Step 2: Apply Control Test

Check:

  • Behavioral control level
  • Financial independence
  • Contract duration

Step 3: Choose Correct Employment Model

Situation

Model

No entity

EOR

Existing entity

PEO

Large scale

Direct employment

Step 4: Standardize Contracts

Ensure:

  • Country-specific legal compliance
  • Clear role definitions
  • Proper termination clauses

Step 5: Audit Continuously

Review:

  • Contractor usage duration
  • Role evolution
  • Integration into core team

11. Warning Signals of Misclassification Risk

If you see these patterns, risk is already present:

  • Contractors attending daily standups
  • Long-term “freelancers” working full-time
  • Exclusive dependency on one company
  • Internal email / Slack access
  • Manager-controlled task assignment

12. Strategic Insight: Misclassification Is a Scaling Problem

Misclassification is not just a legal issue—it is a structural growth constraint.

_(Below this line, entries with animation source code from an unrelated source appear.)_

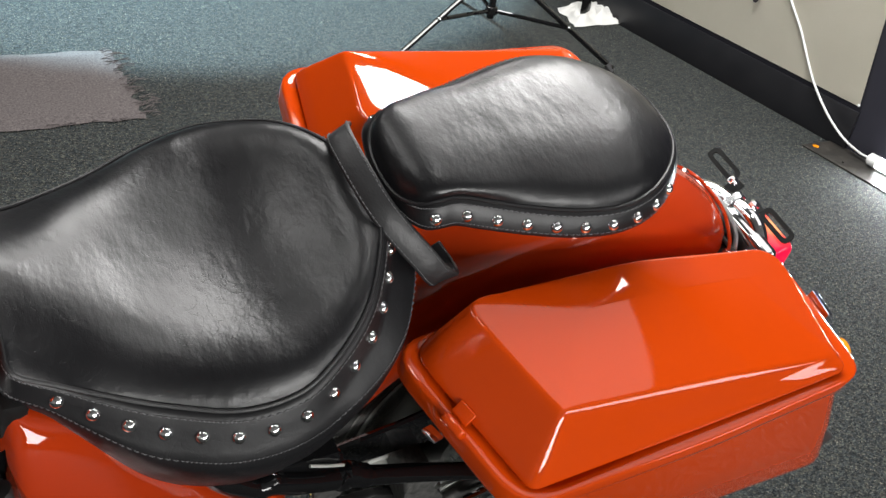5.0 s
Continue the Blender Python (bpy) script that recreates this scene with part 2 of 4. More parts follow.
def spline(pts, per=8, closed=False):
    pts = [Vector(p) for p in pts]
    n, res = len(pts), []
    for i in range(n if closed else n - 1):
        if closed:
            p0, p1, p2, p3 = (pts[(i + k) % n] for k in (-1, 0, 1, 2))
        else:
            p0, p1, p2, p3 = pts[max(i - 1, 0)], pts[i], pts[i + 1], pts[min(i + 2, n - 1)]
        for k in range(per):
            t = k / per
            res.append(0.5 * (2 * p1 + (p2 - p0) * t + (2 * p0 - 5 * p1 + 4 * p2 - p3) * t * t + (3 * p1 - p0 - 3 * p2 + p3) * t ** 3))
    if not closed:
        res.append(pts[-1])
    return res


def tube(pts, r, n=12, bm=None, caps=True):
    pts = [Vector(p) for p in pts]
    radii = r if isinstance(r, (list, tuple)) else [r] * len(pts)
    rings, side = [], None
    for i, p in enumerate(pts):
        d = (pts[min(i + 1, len(pts) - 1)] - pts[max(i - 1, 0)]).normalized()
        if side is None:
            side = d.cross(Vector((0, 0, 1)) if abs(d.z) < 0.9 else Vector((1, 0, 0))).normalized()
        side = (side - d * side.dot(d)).normalized()
        up = d.cross(side)
        rings.append([p + radii[i] * (math.cos(a) * side + math.sin(a) * up) for a in (2 * math.pi * k / n for k in range(n))])
    return loft(rings, caps, True, bm)


def lathe(profile, origin, axis, n=32, bm=None):
    """profile: (radius, distance along the axis) pairs."""
    origin, axis = Vector(origin), Vector(axis).normalized()
    u = axis.cross(Vector((0, 0, 1)) if abs(axis.z) < 0.9 else Vector((1, 0, 0))).normalized()
    v = axis.cross(u)
    rings = [[origin + axis * h + max(r, 1e-4) * (math.cos(a) * u + math.sin(a) * v) for a in (2 * math.pi * k / n for k in range(n))] for r, h in profile]
    return loft(rings, True, True, bm)


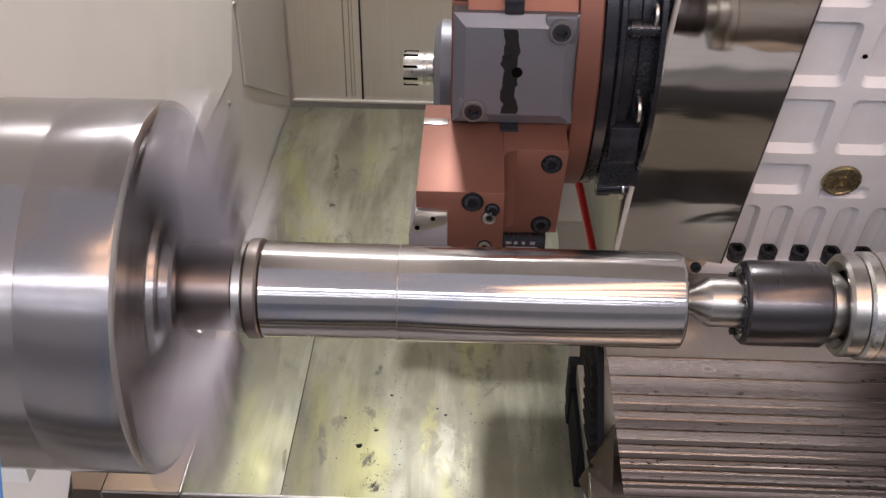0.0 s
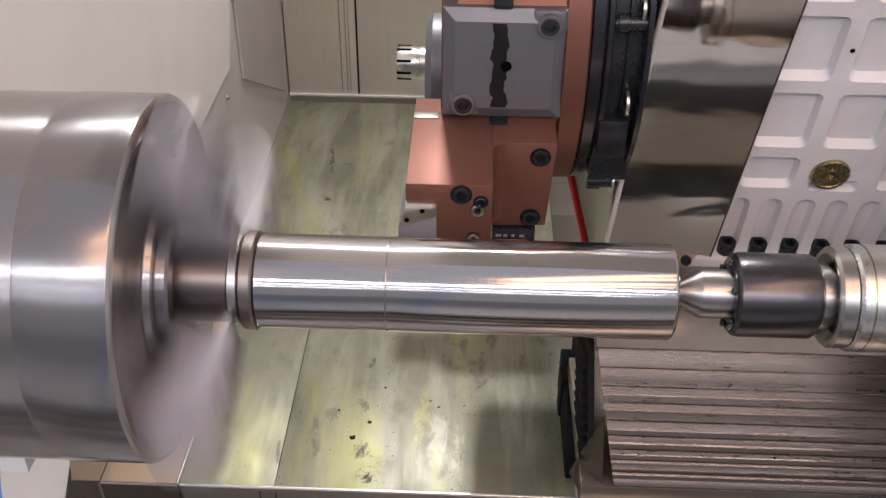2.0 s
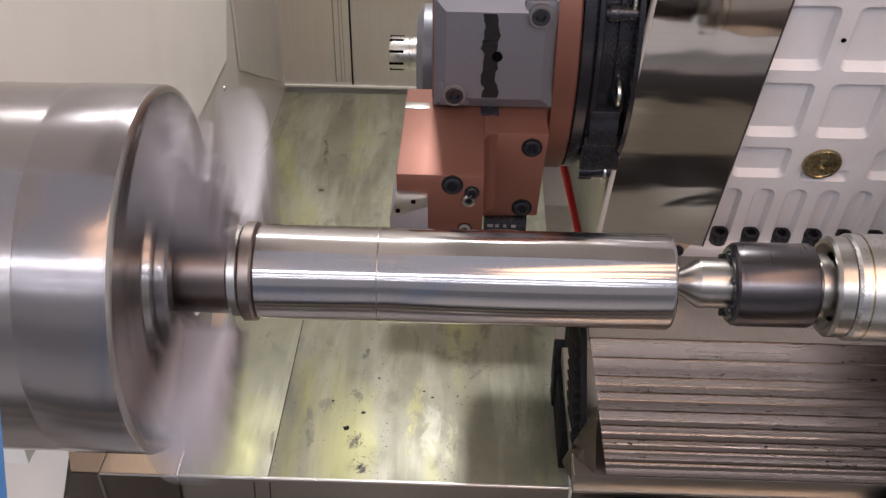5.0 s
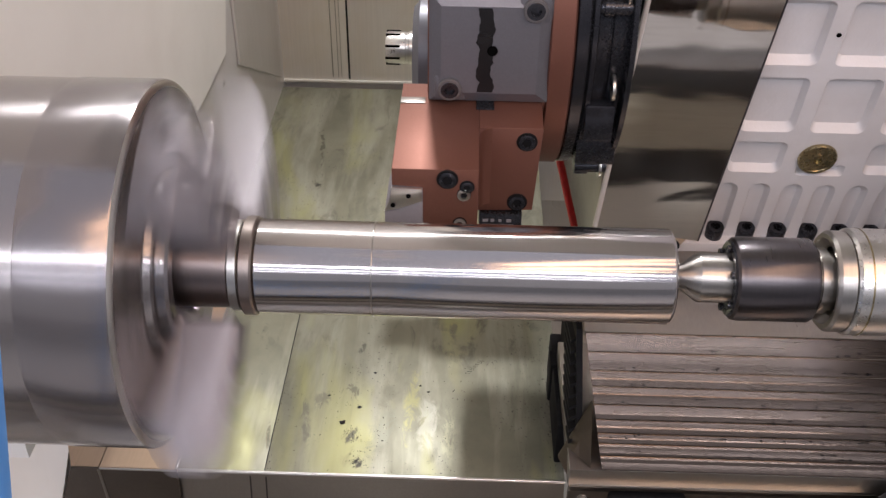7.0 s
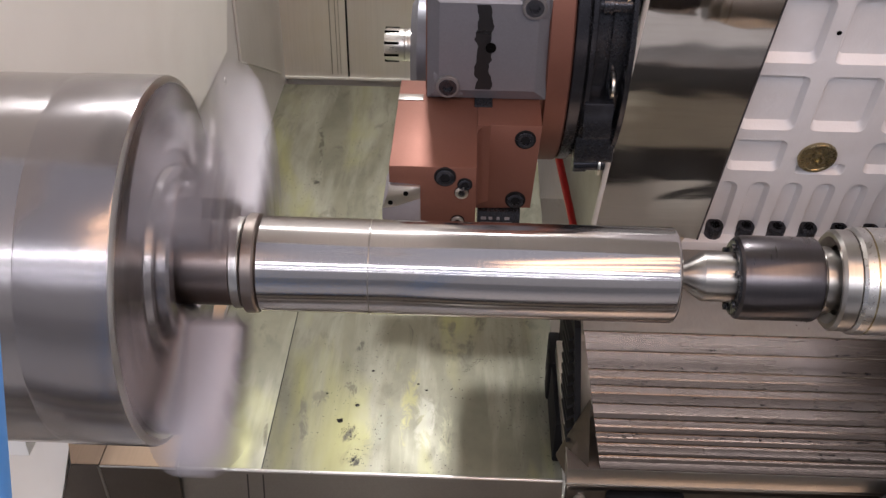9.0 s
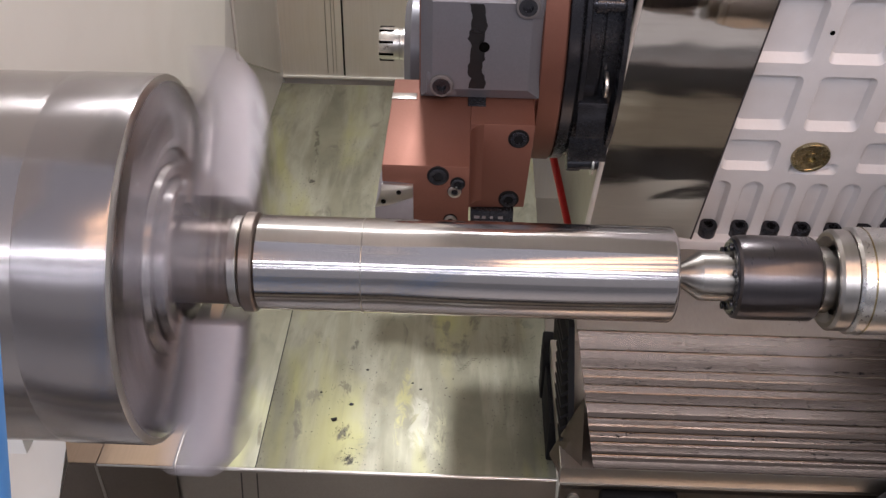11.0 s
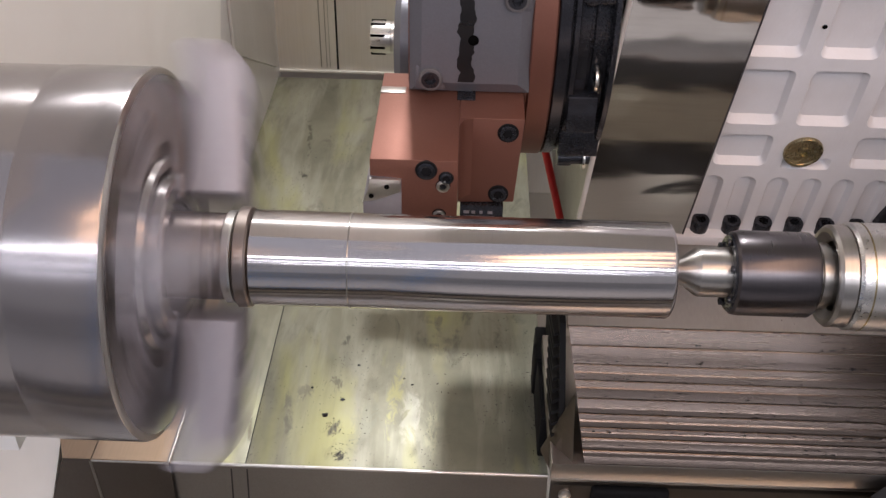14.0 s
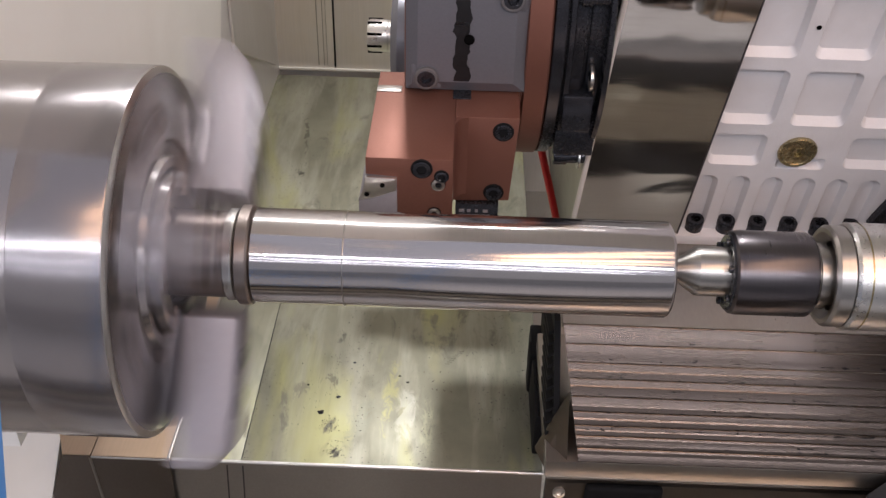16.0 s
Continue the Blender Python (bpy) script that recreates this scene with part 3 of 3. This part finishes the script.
def casting():
    """White cast slide with cored pockets. Built in its own plane: x along the spindle, z up the face, y into it."""
    c = carried(thing("slide_casting", (-0.0022, 0.305, 0.8505), "white painted slide casting with cored rectangular pockets", "casting", tilt=TILT))
    bm = bmesh.new()

    def cell(x0, x1, z0, z1, px0, px1, pz0, pz1, r, depth, slope_top, slope_side, slope_low):
        """One cell of the face with a pocket that has rounded corners and sloped walls."""
        n = 5
        def loop(ax0, ax1, az0, az1, rr, y):
            pts = []
            for cx, cz, a0 in ((ax1 - rr, az1 - rr, 0), (ax0 + rr, az1 - rr, 90), (ax0 + rr, az0 + rr, 180), (ax1 - rr, az0 + rr, 270)):
                for k in range(n):
                    a = radians(a0 + 90 * k / (n - 1))
                    pts.append(bm.verts.new((cx + rr * cos(a), y, cz + rr * sin(a))))
            return pts
        corner = [bm.verts.new((x, 0, z)) for x, z in ((x1, z1), (x0, z1), (x0, z0), (x1, z0))]
        o = loop(px0, px1, pz0, pz1, r, 0.0)
        e = loop(px0 + 0.0012, px1 - 0.0012, pz0 + 0.0012, pz1 - 0.0012, r * 0.9, 0.0016)
        i = loop(px0 + slope_side, px1 - slope_side, pz0 + slope_low, pz1 - slope_top, r * 0.7, depth)
        m = len(o)
        for k in range(4):
            for s in range(n - 1):
                bm.faces.new((corner[k], o[k * n + s], o[k * n + s + 1]))
            a, b = o[k * n + n - 1], o[((k + 1) % 4) * n]
            bm.faces.new((corner[k], a, b, corner[(k + 1) % 4]))
        for p, q in ((o, e), (e, i)):
            for k in range(m):
                bm.faces.new((p[k], q[k], q[(k + 1) % m], p[(k + 1) % m])).smooth = True
        bm.faces.new(i)

    pitch, x_rib = 0.0650, 0.4755
    rows = [(0.0545, 0.1070), (0.1070, 0.1860), (0.1860, 0.2680), (0.2680, 0.3500), (0.3500, 0.4300)]
    xs = [x_rib + pitch * k for k in range(-2, 9)]
    for z0, z1 in rows:
        for x0 in xs:
            x1 = x0 + pitch
            if z0 < 0.06:
                if abs(x0 - x_rib) < 0.001:   # the cell with the plug keeps only a low shelf pocket
                    cell(x0, x1, z0, z1, x0 + 0.008, x1 - 0.010, z0 + 0.003, z0 + 0.018, 0.004, 0.008, 0.002, 0.004, 0.004)
                    continue
                cell(x0, x1, z0, z1, x0 + 0.007, x1 - 0.007, z0 + 0.006, z1 - 0.006, 0.007, 0.0075, 0.0025, 0.0032, 0.0055)
                continue
            cell(x0, x1, z0, z1, x0 + 0.007, x1 - 0.007, z0 + 0.007, z1 - 0.007, 0.007, 0.0080, 0.0025, 0.0035, 0.0062)
    # finger slots for the gib screws along the lower edge
    sp, sx = 0.0320, 0.4240
    for k in range(-3, 19):
        x = sx + sp * k
        cell(x - sp / 2, x + sp / 2, -0.033, 0.0545, x - 0.0105, x + 0.0105, -0.0325, 0.0455, 0.0102, 0.0080, 0.009, 0.003, 0.0005)
    for v in bm.verts:
        v.co.x = min(v.co.x, 1.02)
    bmesh.ops.remove_doubles(bm, verts=bm.verts, dist=0.0001)
    part("face", bm, CAST, c, smooth=40, local=True)
    part("body", bm_box(0.350, 1.02, 0.0100, 0.12, -0.033, 0.43, 0.001), CAST, c, local=True)
    part("ledge", bm_box(0.350, 1.02, -0.012, 0.12, -0.056, -0.0335, 0.002), CAST, c, local=True)
    for k in range(0, 18):
        x = sx + sp * k
        part("cap_screw", bm_screw((x, 0.001, -0.0335), (0, 0, 1), 0.0092, 0.014), BLACKED, c, local=True)
    for x, z, r in ((0.4775, 0.2270, 0.0022),):
        part("tapped_hole", bm_turned([(0, 0.0001), (0.0003, r), (0.0008, r), (0.0008, 0.0001)], (x, -0.0001, z), (0, -1, 0), 20), HOLESHADE, c, local=True)
    part("plug", bm_turned([(x, r * 0.9) for x, r in ((0, 0.0205), (0.002, 0.0205), (0.0035, 0.0195), (0.0035, 0.0165), (0.0028, 0.0160), (0.0030, 0.0085), (0.0042, 0.0080), (0.0042, 0.0045), (0.0015, 0.0042), (0.0015, 0.0001))], (0.4995, -0.0005, 0.0820), (0, -1, 0), 48), BRASS, c, "yellow zinc-plated hexagon plug", local=True)


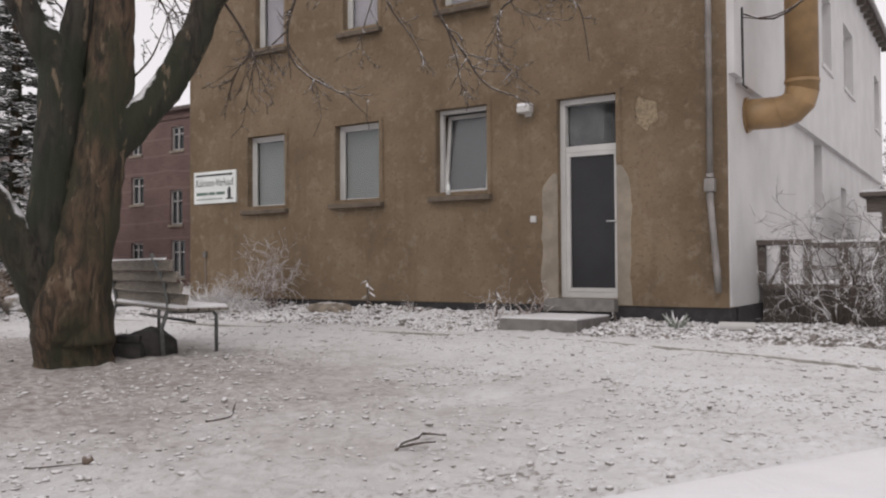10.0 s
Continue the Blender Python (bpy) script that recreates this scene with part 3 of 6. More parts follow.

Companies typically fail when:

  • They scale contractors instead of designing employment systems
  • They prioritize speed over legal architecture
  • They delay entity or EOR adoption
The larger the company becomes, the more expensive misclassification becomes.

13. Best-Practice Global Hiring Architecture

A mature structure looks like:

  • EOR: Market entry phase
  • PEO: Regional scaling phase
  • Direct Employment: Strategic hub phase

Contractors are used only for:

  • Short-term projects
  • Non-core functions
  • Truly independent work

14. Key Takeaway

Worker misclassification is not a paperwork issue.

It is a structural misalignment between legal reality and operational behavior.

The safest global hiring systems:

  • Align legal classification with actual control patterns
  • Use EOR/PEO structures instead of informal contractor scaling
  • Treat employment architecture as a core business system, not an administrative task

15. Closing Insight

In global hiring, compliance is not reactive—it is architectural.

If the employment structure is designed correctly from the start, misclassification risk effectively drops to near zero.